Russian Foreign Minister Sergei Lavrov said that his country has offered to help resolve outstanding points of dispute in the Grand Ethiopian Renaissance Dam (GERD) talks between Egypt, Sudan, and Ethiopia , Russian News Agency TASS reported on Wednesday.
The Russian FM said that his country is offering its "technical assistance," without giving further detail.
Lavrov made the announcement following a videoconference held on Wednesday with his counterparts from the African Union's troika countries, which comprises the outgoing, current and incoming AU chairs: Egypt, South Africa, and the Democratic Republic of the Congo.
During the open session the UN Security Council held last week on the GERD, Russia's permanent delegate to the international body Vasily Nebenzya urged Egypt, Sudan, and Ethiopia to reach consensus that is in line with international law.
Nebenzya emphasised the importance of resolving the GERD dispute, and said that his country supports all efforts to reach a deal that is satisfying to all parties.
Nebenzya also stressed the importance of adhering to the declaration of principles signed by the three countries' leaders in 2015.
On the sidelines of the Sochi summit in October, Russia's President Vladimir Putin had expressed his country's readiness to mediate between Egypt and Ethiopia on the dam issue given its excellent relationship with Cairo and Addis Ababa.
The previous Russian offer had come a few days after the three African countries accepted an invitation from the US to host the GERD negotiations. The US initiative later stalled after Ethiopia pulled out of its last round, which was planned to result in a final accord.
Egypt, Sudan and Ethiopia have been engaged in a decade-long dispute over the hydropower project Ethiopia is building on the Blue Nile.
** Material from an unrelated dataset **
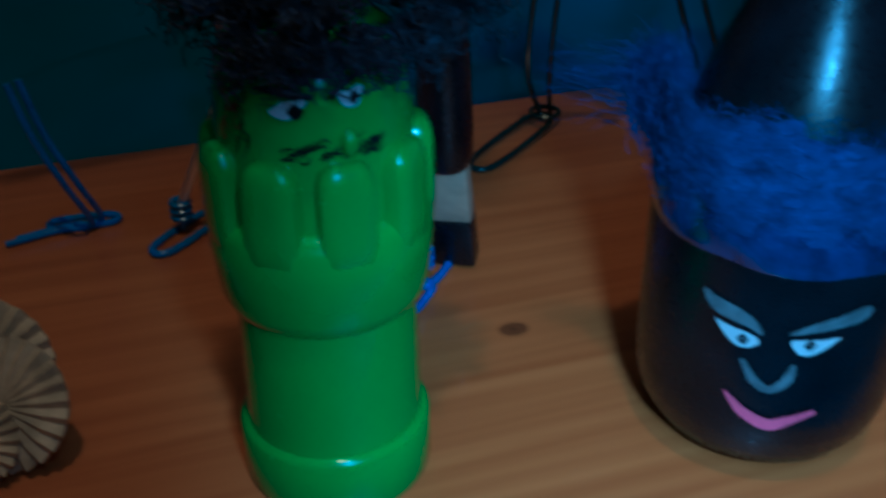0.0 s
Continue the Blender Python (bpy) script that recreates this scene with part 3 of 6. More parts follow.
# ---- the figures on the board, from one end to the other: each is one mesh
def green_figure():
    """Upturned green plastic bottle and cup with painted eyes and a shock of dark curls."""
    x, y = 0.1268, 0.0775
    m = local(x, y)
    s = Shape()
    s.lathe(((0.0, 0.0), (0.0262, 0.0), (0.0270, 0.0015), (0.0270, 0.0178), (0.0262, 0.0190), (0.0248, 0.0196), (0.0244, 0.030), (0.0240, 0.058), (0.0238, 0.066)), m, GREEN, 48)
    s.lathe(((0.0236, 0.058), (0.0262, 0.0605), (0.0276, 0.064), (0.0287, 0.076), (0.0287, 0.0845), (0.0272, 0.087), (0.0246, 0.0885), (0.0243, 0.100)), m, GREEN, 48)
    for k in range(9):  # the upright rounded lugs of the cup
        a = math.radians(-54.3 + 40 * k)
        c = m @ Vector((0.0246 * math.cos(a), 0.0246 * math.sin(a), 0.0925))
        tall = Matrix.Translation(c) @ pose(0, 0, 0, 0, 0, math.degrees(a) + FACE)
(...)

Egypt, which is almost entirely reliant on the Nile for agriculture and drinking water, fears the filling of the dam's reservoir will significantly affect its share of Nile water, while Ethiopia says the project is key to its development efforts.
The three countries have recently resumed talks under the aegis of the African Union, after the recent breakdown of US-mediated talks.
Prior to the latest resumption of talks, Egypt had appealed to the UN Security Council to intervene to resolve the dam's stalemate to preserve international peace and stability.
The Security Council urged the three countries to refrain from taking any unilateral action and to conduct talks on the basis of mutual understanding.
Cairo, Addis Ababa and Khartoum are scheduled to hold on Wednesday meetings with observers who are participating in the ongoing AU-brokered talks.
Observers representing the EU, the US, the AU Commission, South Africa and the AU's legal and technical experts are attending the talks.
The AU-brokered talks, which set off last Friday, are due to end on Friday or Saturday, according to Egypt's irrigation ministry spokesman Mohamed El-Sebaei.
Egypt's irrigation ministry said on Tuesday, the fifth day of the talks, that legal and technical differences still persist between the three countries despite the flexibility displayed by Egypt.